Apparently the expression, “All’s fair in love and war” isn’t true after all. A number of “curious” National Security Agency (NSA) employees inappropriately collected data about their significant others, past and present.
Dr. George Ellard, NSA Inspector General, wrote a letter which noted the circumstances of the violations and instances where NSA employees had been spying on a partner. The specifics of the violations were brought to the attention of Senator Charles Grassley, ranking member on the Judiciary Committee.
Dr. Ellard’s letter was written in response to an August 2013 inquiry made by Grassley, in which concerns were raised about “intention and willful misuse of surveillance authorities” within the agency. Eight out of a dozen examples of security breaches involved the monitoring of phone calls and emails of NSA employees’ significant others.
It seems hard to believe that trained professionals, with Top Secret clearances and access to some of the most personal information available, would be so cavalier where their careers were concerned, not to mention the possibility of prosecution under existing laws.

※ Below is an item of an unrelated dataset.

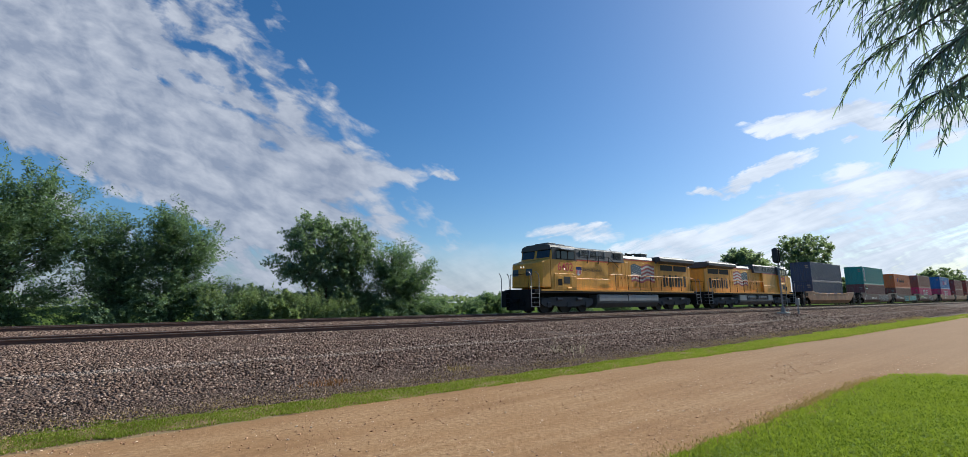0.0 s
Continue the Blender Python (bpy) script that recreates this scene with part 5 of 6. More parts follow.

The letter contains the specifics of NSA employees checking up on suspected unfaithful spouses, or looking up information on former girlfriends. Most of the information had been collected on foreign nationals. One of the NSA employees attempted to defend his actions because he said he did it “out of curiosity.”
The inappropriate data searches began in January of 2003, and once discovered, the majority of employees resigned before being charged. In the remaining cases, the offenders were stripped of their classified access, given a suspension and/or a reduction in rank, and had their pay reduced.
In light of these violations, the NSA may need to consider a more aggressive method of training in order to ensure their employees “think before they search” on spouses, significant others; or anyone else they are curious about. The damage those violators have done to the agency, and the breaches of trust, will continue to affect their credibility with the public; and may increase scrutiny and mistrust for years to come.